Every record below should be transcribed exactly. Omit the images.

### DATASET RECORDS
•••

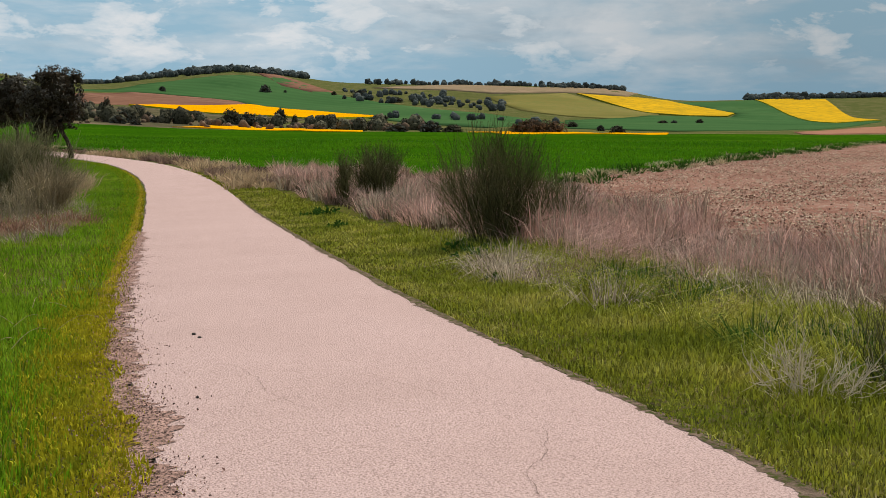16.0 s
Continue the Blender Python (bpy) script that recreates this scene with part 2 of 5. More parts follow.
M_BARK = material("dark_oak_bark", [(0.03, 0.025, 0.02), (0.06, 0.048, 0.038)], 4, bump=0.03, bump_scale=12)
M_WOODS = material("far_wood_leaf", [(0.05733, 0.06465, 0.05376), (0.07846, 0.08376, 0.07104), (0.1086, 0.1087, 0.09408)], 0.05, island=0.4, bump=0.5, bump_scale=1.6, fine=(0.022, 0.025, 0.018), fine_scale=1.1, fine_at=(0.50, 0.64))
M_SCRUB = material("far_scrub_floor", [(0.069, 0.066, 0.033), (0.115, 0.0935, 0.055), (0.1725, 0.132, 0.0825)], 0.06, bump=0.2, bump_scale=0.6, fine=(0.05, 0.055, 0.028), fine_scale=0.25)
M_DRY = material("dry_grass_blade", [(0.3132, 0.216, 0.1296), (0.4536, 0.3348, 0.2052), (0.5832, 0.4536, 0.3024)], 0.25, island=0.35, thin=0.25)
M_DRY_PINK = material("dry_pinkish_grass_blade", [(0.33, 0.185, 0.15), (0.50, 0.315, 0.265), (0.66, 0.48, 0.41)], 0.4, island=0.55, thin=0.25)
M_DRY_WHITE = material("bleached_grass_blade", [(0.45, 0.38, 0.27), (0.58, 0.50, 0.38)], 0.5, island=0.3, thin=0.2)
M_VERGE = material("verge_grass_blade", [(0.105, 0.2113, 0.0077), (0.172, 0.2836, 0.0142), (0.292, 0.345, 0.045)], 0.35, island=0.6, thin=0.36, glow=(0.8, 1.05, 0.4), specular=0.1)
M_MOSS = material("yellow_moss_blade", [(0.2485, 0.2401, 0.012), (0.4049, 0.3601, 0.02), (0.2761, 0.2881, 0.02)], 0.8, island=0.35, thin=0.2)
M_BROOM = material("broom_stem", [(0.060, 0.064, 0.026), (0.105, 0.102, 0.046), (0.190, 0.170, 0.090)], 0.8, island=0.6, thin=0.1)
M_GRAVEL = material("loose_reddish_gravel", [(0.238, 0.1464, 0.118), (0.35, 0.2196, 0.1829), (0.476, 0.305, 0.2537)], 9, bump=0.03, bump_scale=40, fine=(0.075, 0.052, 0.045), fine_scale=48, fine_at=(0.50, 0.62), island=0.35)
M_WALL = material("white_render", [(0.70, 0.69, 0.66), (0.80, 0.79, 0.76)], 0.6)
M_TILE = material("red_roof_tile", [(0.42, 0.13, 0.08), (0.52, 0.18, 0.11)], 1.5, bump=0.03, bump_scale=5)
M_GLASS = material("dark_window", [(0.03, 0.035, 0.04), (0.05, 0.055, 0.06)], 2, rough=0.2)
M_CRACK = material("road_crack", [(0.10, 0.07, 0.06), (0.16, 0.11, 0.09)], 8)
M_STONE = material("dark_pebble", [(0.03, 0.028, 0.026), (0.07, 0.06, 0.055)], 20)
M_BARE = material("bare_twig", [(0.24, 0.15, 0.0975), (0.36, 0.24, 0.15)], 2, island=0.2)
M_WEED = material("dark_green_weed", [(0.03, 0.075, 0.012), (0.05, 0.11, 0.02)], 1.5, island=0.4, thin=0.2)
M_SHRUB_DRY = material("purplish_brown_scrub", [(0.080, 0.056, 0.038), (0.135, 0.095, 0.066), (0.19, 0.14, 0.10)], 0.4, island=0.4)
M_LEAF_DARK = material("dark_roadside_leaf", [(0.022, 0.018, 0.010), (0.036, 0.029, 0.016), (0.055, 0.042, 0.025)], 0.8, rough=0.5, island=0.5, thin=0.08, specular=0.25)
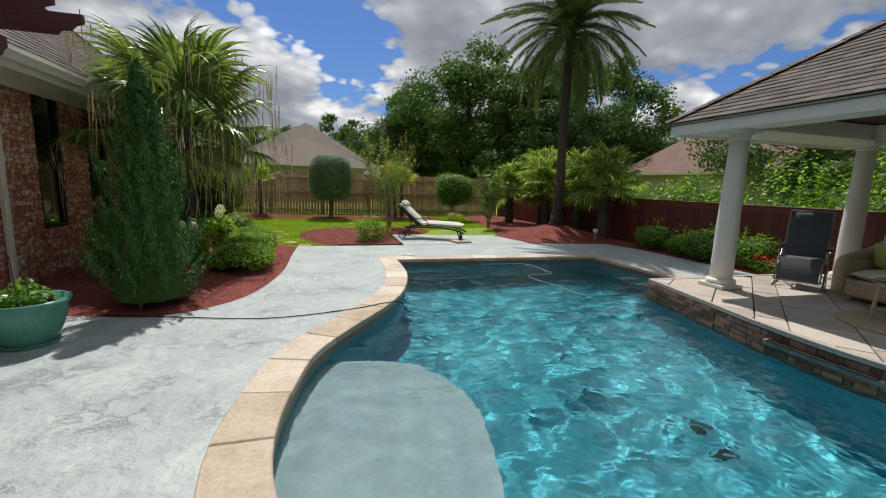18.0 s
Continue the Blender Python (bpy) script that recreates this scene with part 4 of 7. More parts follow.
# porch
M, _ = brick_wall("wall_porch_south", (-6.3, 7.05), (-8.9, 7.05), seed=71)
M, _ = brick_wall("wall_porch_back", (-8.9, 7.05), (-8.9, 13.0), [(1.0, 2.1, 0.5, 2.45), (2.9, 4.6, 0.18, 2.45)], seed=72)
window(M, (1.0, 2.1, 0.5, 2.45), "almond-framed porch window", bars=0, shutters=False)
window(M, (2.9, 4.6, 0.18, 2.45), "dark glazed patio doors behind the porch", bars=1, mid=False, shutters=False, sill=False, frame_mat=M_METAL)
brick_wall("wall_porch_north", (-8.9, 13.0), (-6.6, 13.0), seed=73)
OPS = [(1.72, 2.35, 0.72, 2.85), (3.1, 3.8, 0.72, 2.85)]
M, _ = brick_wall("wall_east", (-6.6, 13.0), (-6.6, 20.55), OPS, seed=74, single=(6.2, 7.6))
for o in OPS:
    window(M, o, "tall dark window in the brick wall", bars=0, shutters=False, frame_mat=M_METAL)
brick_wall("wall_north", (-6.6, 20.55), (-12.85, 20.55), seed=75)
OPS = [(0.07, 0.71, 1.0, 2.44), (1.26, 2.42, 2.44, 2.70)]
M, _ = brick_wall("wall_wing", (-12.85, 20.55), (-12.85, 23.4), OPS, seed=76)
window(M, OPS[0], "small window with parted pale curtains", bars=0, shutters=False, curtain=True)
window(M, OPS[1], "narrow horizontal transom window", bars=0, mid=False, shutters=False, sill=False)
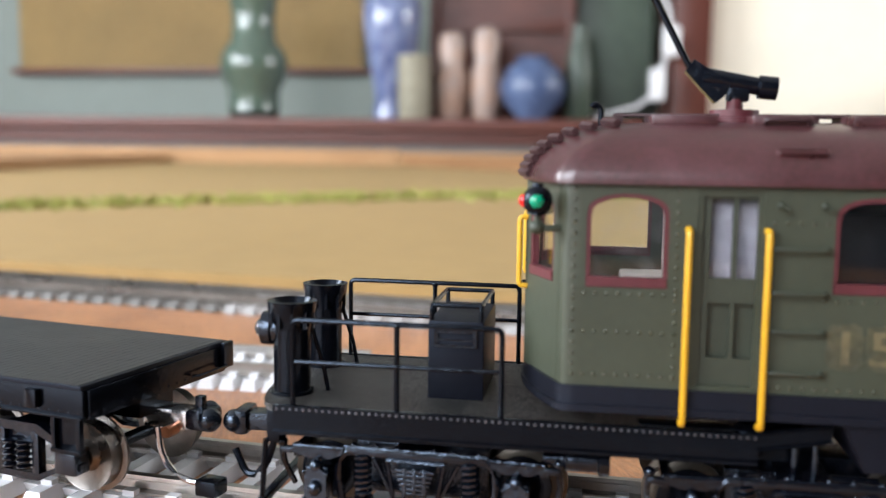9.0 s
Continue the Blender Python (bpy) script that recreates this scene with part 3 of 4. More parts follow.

•••

### EXERCISE RESPONSE
16.0 s
Continue the Blender Python (bpy) script that recreates this scene with part 2 of 5. More parts follow.
M_BARK = material("dark_oak_bark", [(0.03, 0.025, 0.02), (0.06, 0.048, 0.038)], 4, bump=0.03, bump_scale=12)
M_WOODS = material("far_wood_leaf", [(0.05733, 0.06465, 0.05376), (0.07846, 0.08376, 0.07104), (0.1086, 0.1087, 0.09408)], 0.05, island=0.4, bump=0.5, bump_scale=1.6, fine=(0.022, 0.025, 0.018), fine_scale=1.1, fine_at=(0.50, 0.64))
M_SCRUB = material("far_scrub_floor", [(0.069, 0.066, 0.033), (0.115, 0.0935, 0.055), (0.1725, 0.132, 0.0825)], 0.06, bump=0.2, bump_scale=0.6, fine=(0.05, 0.055, 0.028), fine_scale=0.25)
M_DRY = material("dry_grass_blade", [(0.3132, 0.216, 0.1296), (0.4536, 0.3348, 0.2052), (0.5832, 0.4536, 0.3024)], 0.25, island=0.35, thin=0.25)
M_DRY_PINK = material("dry_pinkish_grass_blade", [(0.33, 0.185, 0.15), (0.50, 0.315, 0.265), (0.66, 0.48, 0.41)], 0.4, island=0.55, thin=0.25)
M_DRY_WHITE = material("bleached_grass_blade", [(0.45, 0.38, 0.27), (0.58, 0.50, 0.38)], 0.5, island=0.3, thin=0.2)
M_VERGE = material("verge_grass_blade", [(0.105, 0.2113, 0.0077), (0.172, 0.2836, 0.0142), (0.292, 0.345, 0.045)], 0.35, island=0.6, thin=0.36, glow=(0.8, 1.05, 0.4), specular=0.1)
M_MOSS = material("yellow_moss_blade", [(0.2485, 0.2401, 0.012), (0.4049, 0.3601, 0.02), (0.2761, 0.2881, 0.02)], 0.8, island=0.35, thin=0.2)
M_BROOM = material("broom_stem", [(0.060, 0.064, 0.026), (0.105, 0.102, 0.046), (0.190, 0.170, 0.090)], 0.8, island=0.6, thin=0.1)
M_GRAVEL = material("loose_reddish_gravel", [(0.238, 0.1464, 0.118), (0.35, 0.2196, 0.1829), (0.476, 0.305, 0.2537)], 9, bump=0.03, bump_scale=40, fine=(0.075, 0.052, 0.045), fine_scale=48, fine_at=(0.50, 0.62), island=0.35)
M_WALL = material("white_render", [(0.70, 0.69, 0.66), (0.80, 0.79, 0.76)], 0.6)
M_TILE = material("red_roof_tile", [(0.42, 0.13, 0.08), (0.52, 0.18, 0.11)], 1.5, bump=0.03, bump_scale=5)
M_GLASS = material("dark_window", [(0.03, 0.035, 0.04), (0.05, 0.055, 0.06)], 2, rough=0.2)
M_CRACK = material("road_crack", [(0.10, 0.07, 0.06), (0.16, 0.11, 0.09)], 8)
M_STONE = material("dark_pebble", [(0.03, 0.028, 0.026), (0.07, 0.06, 0.055)], 20)
M_BARE = material("bare_twig", [(0.24, 0.15, 0.0975), (0.36, 0.24, 0.15)], 2, island=0.2)
M_WEED = material("dark_green_weed", [(0.03, 0.075, 0.012), (0.05, 0.11, 0.02)], 1.5, island=0.4, thin=0.2)
M_SHRUB_DRY = material("purplish_brown_scrub", [(0.080, 0.056, 0.038), (0.135, 0.095, 0.066), (0.19, 0.14, 0.10)], 0.4, island=0.4)
M_LEAF_DARK = material("dark_roadside_leaf", [(0.022, 0.018, 0.010), (0.036, 0.029, 0.016), (0.055, 0.042, 0.025)], 0.8, rough=0.5, island=0.5, thin=0.08, specular=0.25)
18.0 s
Continue the Blender Python (bpy) script that recreates this scene with part 4 of 7. More parts follow.
# porch
M, _ = brick_wall("wall_porch_south", (-6.3, 7.05), (-8.9, 7.05), seed=71)
M, _ = brick_wall("wall_porch_back", (-8.9, 7.05), (-8.9, 13.0), [(1.0, 2.1, 0.5, 2.45), (2.9, 4.6, 0.18, 2.45)], seed=72)
window(M, (1.0, 2.1, 0.5, 2.45), "almond-framed porch window", bars=0, shutters=False)
window(M, (2.9, 4.6, 0.18, 2.45), "dark glazed patio doors behind the porch", bars=1, mid=False, shutters=False, sill=False, frame_mat=M_METAL)
brick_wall("wall_porch_north", (-8.9, 13.0), (-6.6, 13.0), seed=73)
OPS = [(1.72, 2.35, 0.72, 2.85), (3.1, 3.8, 0.72, 2.85)]
M, _ = brick_wall("wall_east", (-6.6, 13.0), (-6.6, 20.55), OPS, seed=74, single=(6.2, 7.6))
for o in OPS:
    window(M, o, "tall dark window in the brick wall", bars=0, shutters=False, frame_mat=M_METAL)
brick_wall("wall_north", (-6.6, 20.55), (-12.85, 20.55), seed=75)
OPS = [(0.07, 0.71, 1.0, 2.44), (1.26, 2.42, 2.44, 2.70)]
M, _ = brick_wall("wall_wing", (-12.85, 20.55), (-12.85, 23.4), OPS, seed=76)
window(M, OPS[0], "small window with parted pale curtains", bars=0, shutters=False, curtain=True)
window(M, OPS[1], "narrow horizontal transom window", bars=0, mid=False, shutters=False, sill=False)
9.0 s
Continue the Blender Python (bpy) script that recreates this scene with part 3 of 4. More parts follow.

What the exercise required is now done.